START
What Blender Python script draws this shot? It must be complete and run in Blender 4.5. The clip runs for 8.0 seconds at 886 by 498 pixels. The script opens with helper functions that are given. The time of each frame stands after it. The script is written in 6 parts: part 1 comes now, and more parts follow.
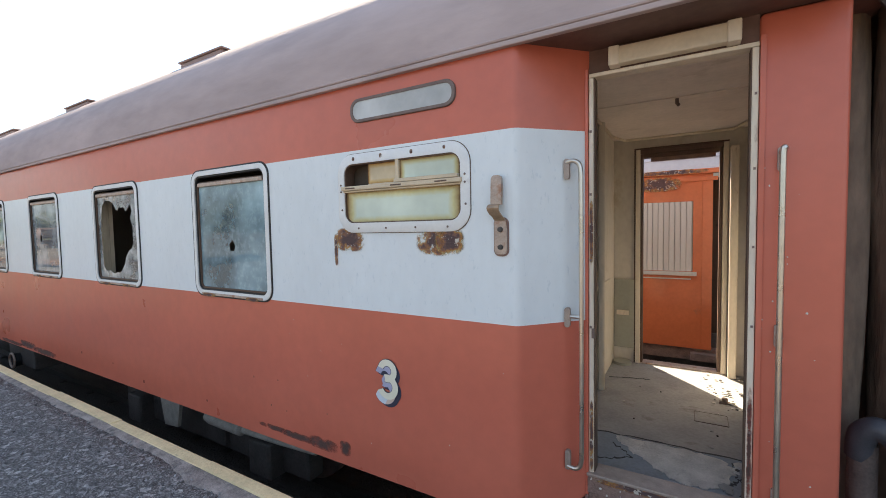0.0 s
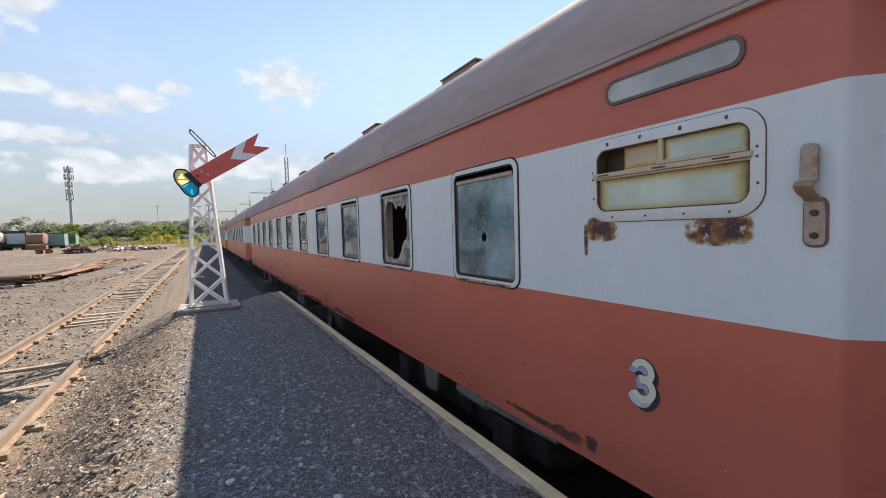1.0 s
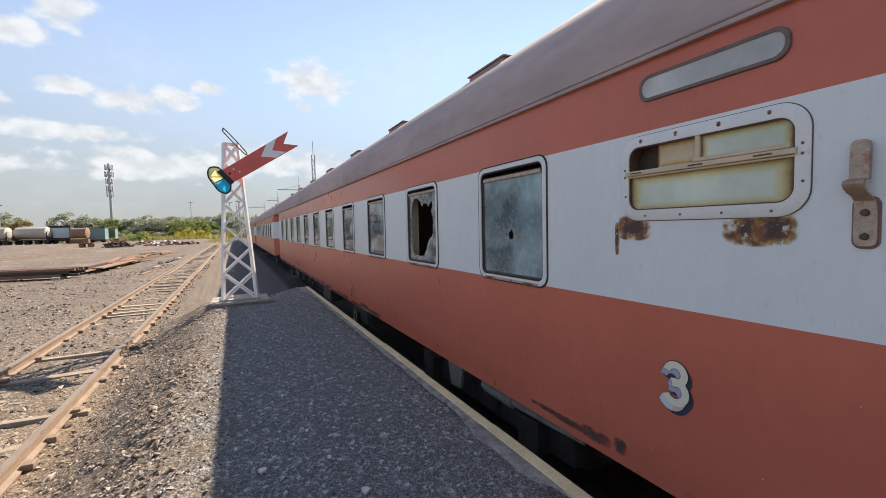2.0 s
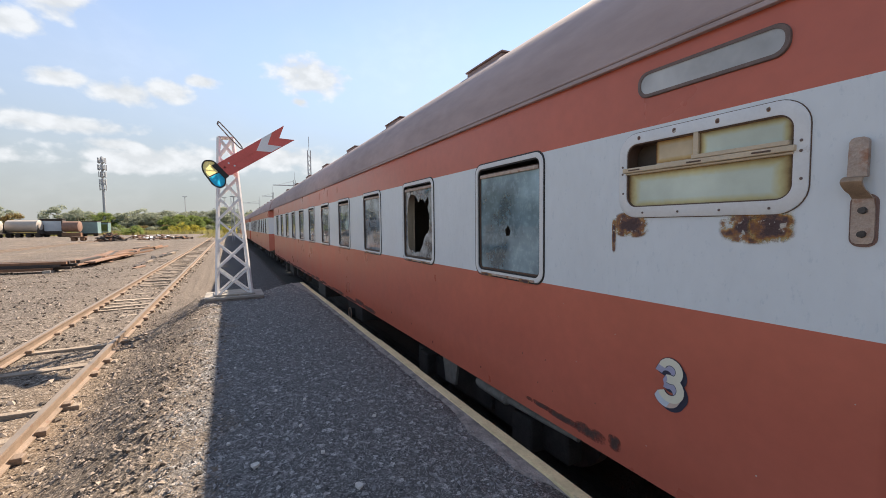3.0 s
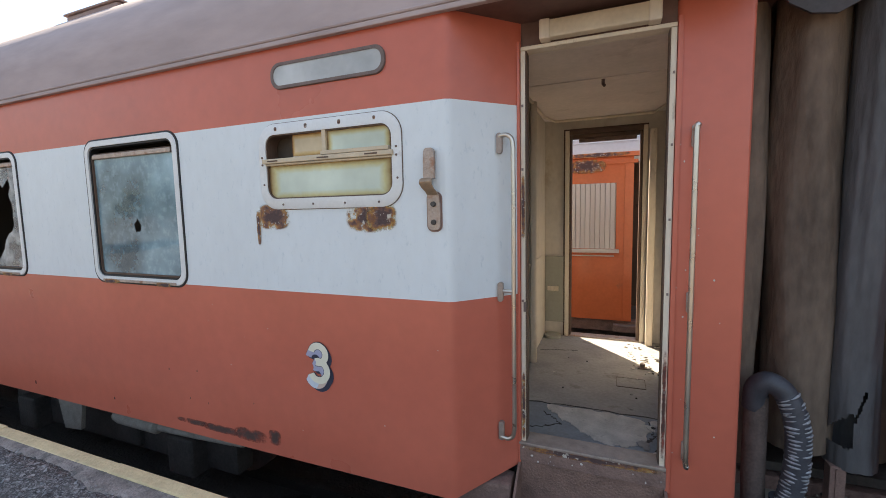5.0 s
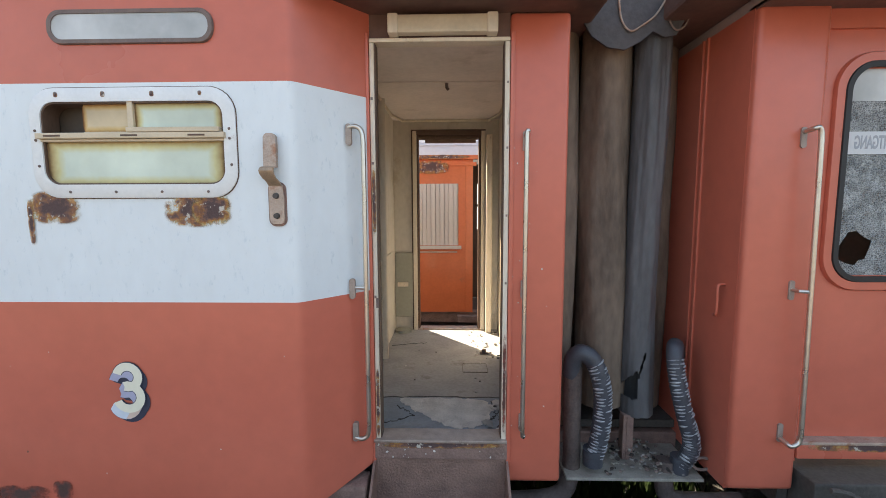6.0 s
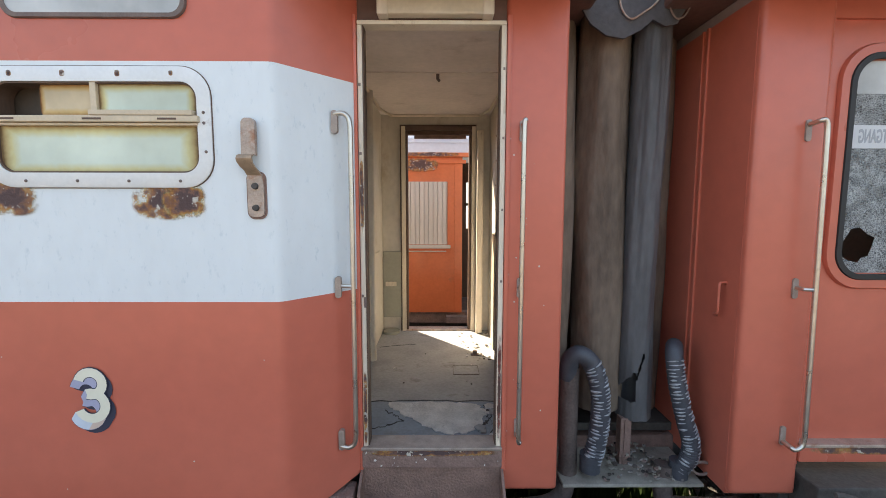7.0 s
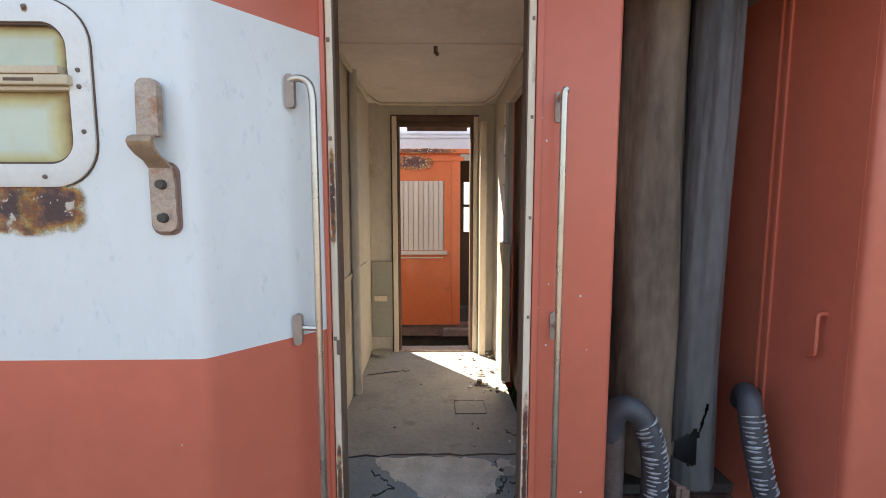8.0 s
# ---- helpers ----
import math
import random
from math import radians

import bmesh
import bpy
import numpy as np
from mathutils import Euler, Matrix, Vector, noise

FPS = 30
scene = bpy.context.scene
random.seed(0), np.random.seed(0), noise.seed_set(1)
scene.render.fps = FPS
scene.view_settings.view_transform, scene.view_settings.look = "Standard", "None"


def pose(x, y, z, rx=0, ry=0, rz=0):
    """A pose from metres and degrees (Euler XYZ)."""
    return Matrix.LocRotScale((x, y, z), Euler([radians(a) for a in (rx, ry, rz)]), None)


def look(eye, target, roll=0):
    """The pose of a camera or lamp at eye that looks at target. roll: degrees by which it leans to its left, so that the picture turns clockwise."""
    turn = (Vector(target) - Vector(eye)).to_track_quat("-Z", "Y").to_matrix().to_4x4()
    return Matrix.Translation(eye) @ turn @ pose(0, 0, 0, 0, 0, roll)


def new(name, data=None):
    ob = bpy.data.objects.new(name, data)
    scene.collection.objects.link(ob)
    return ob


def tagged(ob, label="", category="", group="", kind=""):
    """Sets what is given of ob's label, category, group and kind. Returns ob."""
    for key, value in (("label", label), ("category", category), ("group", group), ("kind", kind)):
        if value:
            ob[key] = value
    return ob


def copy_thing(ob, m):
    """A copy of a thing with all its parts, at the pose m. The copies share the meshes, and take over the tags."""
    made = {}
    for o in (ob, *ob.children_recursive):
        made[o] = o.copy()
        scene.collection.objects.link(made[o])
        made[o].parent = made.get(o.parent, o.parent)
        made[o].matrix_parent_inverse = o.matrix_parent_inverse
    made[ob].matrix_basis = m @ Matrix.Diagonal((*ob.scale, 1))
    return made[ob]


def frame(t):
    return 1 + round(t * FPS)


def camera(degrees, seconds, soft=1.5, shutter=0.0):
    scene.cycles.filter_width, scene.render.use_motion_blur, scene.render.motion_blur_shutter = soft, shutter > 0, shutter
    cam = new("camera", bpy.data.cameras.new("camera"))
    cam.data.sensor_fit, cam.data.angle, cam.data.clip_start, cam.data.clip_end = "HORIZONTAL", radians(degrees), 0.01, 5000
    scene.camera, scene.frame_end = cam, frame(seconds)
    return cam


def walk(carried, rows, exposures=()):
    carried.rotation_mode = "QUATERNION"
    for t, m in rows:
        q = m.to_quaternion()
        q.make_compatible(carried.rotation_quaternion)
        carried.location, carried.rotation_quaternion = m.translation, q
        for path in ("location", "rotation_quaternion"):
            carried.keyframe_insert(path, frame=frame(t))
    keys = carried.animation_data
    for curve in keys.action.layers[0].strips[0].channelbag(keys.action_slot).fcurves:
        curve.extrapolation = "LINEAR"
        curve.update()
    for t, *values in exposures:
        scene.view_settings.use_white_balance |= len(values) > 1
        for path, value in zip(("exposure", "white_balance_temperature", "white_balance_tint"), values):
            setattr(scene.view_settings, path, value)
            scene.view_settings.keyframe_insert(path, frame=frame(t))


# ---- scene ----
cam = camera(93.2, 8.0, soft=0.9)
PATH = [
    (0, (-0.024, 0.014, 1.459), (-1.037, 1.735, 1.357), -1.1),
    (0.1, (-0.039, 0.001, 1.454), (-1.219, 1.613, 1.362), -1.3),
    (0.2, (-0.053, -0.012, 1.449), (-1.361, 1.498, 1.353), -1.7),
    (0.3, (-0.068, -0.024, 1.445), (-1.496, 1.372, 1.350), -1.8),
    (0.5, (-0.097, -0.05, 1.435), (-1.667, 1.186, 1.343), -2.1),
    (1, (-0.127, -0.09, 1.422), (-1.865, 0.896, 1.329), -1.6),
    (1.5, (-0.13, -0.116, 1.428), (-1.919, 0.773, 1.329), -1.5),
    (3, (-0.15, -0.115, 1.411), (-1.93, 0.791, 1.295), -0.6),
    (3.5, (-0.153, -0.121, 1.401), (-1.919, 0.81, 1.279), -0.5),
    (4, (-0.147, -0.096, 1.417), (-1.85, 0.944, 1.281), -0.4),
    (4.2, (-0.133, -0.058, 1.426), (-1.757, 1.102, 1.285), -0.4),
    (4.5, (-0.113, 0.005, 1.45), (-1.542, 1.394, 1.283), -0.9),
    (4.7, (-0.080, 0.030, 1.436), (-1.303, 1.604, 1.270), -0.9),
    (4.8, (-0.063, 0.046, 1.431), (-1.184, 1.693, 1.260), -1.0),
    (4.9, (-0.047, 0.061, 1.427), (-0.971, 1.825, 1.247), -1.1),
    (5, (-0.028, 0.076, 1.419), (-0.776, 1.921, 1.232), -1.2),
    (5.2, (0.001, 0.11, 1.428), (-0.504, 2.033, 1.214), -1.2),
    (6.3, (-0.076, 0.112, 1.39), (-0.09, 2.102, 1.192), 0.0),
    (6.5, (-0.084, 0.127, 1.392), (-0.093, 2.116, 1.188), 0.0),
    (7, (-0.077, 0.222, 1.364), (-0.067, 2.212, 1.168), 0.1),
    (7.5, (-0.077, 0.487, 1.355), (-0.048, 2.477, 1.164), 0.5),
    (8, (-0.109, 0.776, 1.387), (-0.068, 2.766, 1.192), 0.0),
]
EXPO = [(0.0, 2.16, 7550, 10), (0.2, 1.68, 7400, 10), (0.5, 1.37, 7050, 12), (1.0, 1.32, 7250, 14), (3.5, 1.33, 7500, 15), (4.0, 1.34, 7450, 15), (4.5, 1.49, 7250, 14),
        (4.8, 1.78, 7500, 12), (5.0, 2.10, 7650, 11), (5.2, 2.23, 7650, 10), (6.5, 2.56, 7650, 9), (8.0, 2.54, 7750, 10)]
walk(cam, [(t, look(eye, target, roll)) for t, eye, target, roll in PATH], EXPO)

# ---- world and sun ----
SUN_WAY = Vector((0.85, -1.0, -1.207)).normalized()      # the way the sunlight travels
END
Brief: Keep every word of the data as it is when you write it out, but drop the pictures.

Response to this exercise:
What Blender Python script draws this shot? It must be complete and run in Blender 4.5. The clip runs for 8.0 seconds at 886 by 498 pixels. The script opens with helper functions that are given. The time of each frame stands after it. The script is written in 6 parts: part 1 comes now, and more parts follow.
0.0 s
1.0 s
2.0 s
3.0 s
5.0 s
6.0 s
7.0 s
8.0 s
# ---- helpers ----
import math
import random
from math import radians

import bmesh
import bpy
import numpy as np
from mathutils import Euler, Matrix, Vector, noise

FPS = 30
scene = bpy.context.scene
random.seed(0), np.random.seed(0), noise.seed_set(1)
scene.render.fps = FPS
scene.view_settings.view_transform, scene.view_settings.look = "Standard", "None"


def pose(x, y, z, rx=0, ry=0, rz=0):
    """A pose from metres and degrees (Euler XYZ)."""
    return Matrix.LocRotScale((x, y, z), Euler([radians(a) for a in (rx, ry, rz)]), None)


def look(eye, target, roll=0):
    """The pose of a camera or lamp at eye that looks at target. roll: degrees by which it leans to its left, so that the picture turns clockwise."""
    turn = (Vector(target) - Vector(eye)).to_track_quat("-Z", "Y").to_matrix().to_4x4()
    return Matrix.Translation(eye) @ turn @ pose(0, 0, 0, 0, 0, roll)


def new(name, data=None):
    ob = bpy.data.objects.new(name, data)
    scene.collection.objects.link(ob)
    return ob


def tagged(ob, label="", category="", group="", kind=""):
    """Sets what is given of ob's label, category, group and kind. Returns ob."""
    for key, value in (("label", label), ("category", category), ("group", group), ("kind", kind)):
        if value:
            ob[key] = value
    return ob


def copy_thing(ob, m):
    """A copy of a thing with all its parts, at the pose m. The copies share the meshes, and take over the tags."""
    made = {}
    for o in (ob, *ob.children_recursive):
        made[o] = o.copy()
        scene.collection.objects.link(made[o])
        made[o].parent = made.get(o.parent, o.parent)
        made[o].matrix_parent_inverse = o.matrix_parent_inverse
    made[ob].matrix_basis = m @ Matrix.Diagonal((*ob.scale, 1))
    return made[ob]


def frame(t):
    return 1 + round(t * FPS)


def camera(degrees, seconds, soft=1.5, shutter=0.0):
    scene.cycles.filter_width, scene.render.use_motion_blur, scene.render.motion_blur_shutter = soft, shutter > 0, shutter
    cam = new("camera", bpy.data.cameras.new("camera"))
    cam.data.sensor_fit, cam.data.angle, cam.data.clip_start, cam.data.clip_end = "HORIZONTAL", radians(degrees), 0.01, 5000
    scene.camera, scene.frame_end = cam, frame(seconds)
    return cam


def walk(carried, rows, exposures=()):
    carried.rotation_mode = "QUATERNION"
    for t, m in rows:
        q = m.to_quaternion()
        q.make_compatible(carried.rotation_quaternion)
        carried.location, carried.rotation_quaternion = m.translation, q
        for path in ("location", "rotation_quaternion"):
            carried.keyframe_insert(path, frame=frame(t))
    keys = carried.animation_data
    for curve in keys.action.layers[0].strips[0].channelbag(keys.action_slot).fcurves:
        curve.extrapolation = "LINEAR"
        curve.update()
    for t, *values in exposures:
        scene.view_settings.use_white_balance |= len(values) > 1
        for path, value in zip(("exposure", "white_balance_temperature", "white_balance_tint"), values):
            setattr(scene.view_settings, path, value)
            scene.view_settings.keyframe_insert(path, frame=frame(t))


# ---- scene ----
cam = camera(93.2, 8.0, soft=0.9)
PATH = [
    (0, (-0.024, 0.014, 1.459), (-1.037, 1.735, 1.357), -1.1),
    (0.1, (-0.039, 0.001, 1.454), (-1.219, 1.613, 1.362), -1.3),
    (0.2, (-0.053, -0.012, 1.449), (-1.361, 1.498, 1.353), -1.7),
    (0.3, (-0.068, -0.024, 1.445), (-1.496, 1.372, 1.350), -1.8),
    (0.5, (-0.097, -0.05, 1.435), (-1.667, 1.186, 1.343), -2.1),
    (1, (-0.127, -0.09, 1.422), (-1.865, 0.896, 1.329), -1.6),
    (1.5, (-0.13, -0.116, 1.428), (-1.919, 0.773, 1.329), -1.5),
    (3, (-0.15, -0.115, 1.411), (-1.93, 0.791, 1.295), -0.6),
    (3.5, (-0.153, -0.121, 1.401), (-1.919, 0.81, 1.279), -0.5),
    (4, (-0.147, -0.096, 1.417), (-1.85, 0.944, 1.281), -0.4),
    (4.2, (-0.133, -0.058, 1.426), (-1.757, 1.102, 1.285), -0.4),
    (4.5, (-0.113, 0.005, 1.45), (-1.542, 1.394, 1.283), -0.9),
    (4.7, (-0.080, 0.030, 1.436), (-1.303, 1.604, 1.270), -0.9),
    (4.8, (-0.063, 0.046, 1.431), (-1.184, 1.693, 1.260), -1.0),
    (4.9, (-0.047, 0.061, 1.427), (-0.971, 1.825, 1.247), -1.1),
    (5, (-0.028, 0.076, 1.419), (-0.776, 1.921, 1.232), -1.2),
    (5.2, (0.001, 0.11, 1.428), (-0.504, 2.033, 1.214), -1.2),
    (6.3, (-0.076, 0.112, 1.39), (-0.09, 2.102, 1.192), 0.0),
    (6.5, (-0.084, 0.127, 1.392), (-0.093, 2.116, 1.188), 0.0),
    (7, (-0.077, 0.222, 1.364), (-0.067, 2.212, 1.168), 0.1),
    (7.5, (-0.077, 0.487, 1.355), (-0.048, 2.477, 1.164), 0.5),
    (8, (-0.109, 0.776, 1.387), (-0.068, 2.766, 1.192), 0.0),
]
EXPO = [(0.0, 2.16, 7550, 10), (0.2, 1.68, 7400, 10), (0.5, 1.37, 7050, 12), (1.0, 1.32, 7250, 14), (3.5, 1.33, 7500, 15), (4.0, 1.34, 7450, 15), (4.5, 1.49, 7250, 14),
        (4.8, 1.78, 7500, 12), (5.0, 2.10, 7650, 11), (5.2, 2.23, 7650, 10), (6.5, 2.56, 7650, 9), (8.0, 2.54, 7750, 10)]
walk(cam, [(t, look(eye, target, roll)) for t, eye, target, roll in PATH], EXPO)

# ---- world and sun ----
SUN_WAY = Vector((0.85, -1.0, -1.207)).normalized()      # the way the sunlight travels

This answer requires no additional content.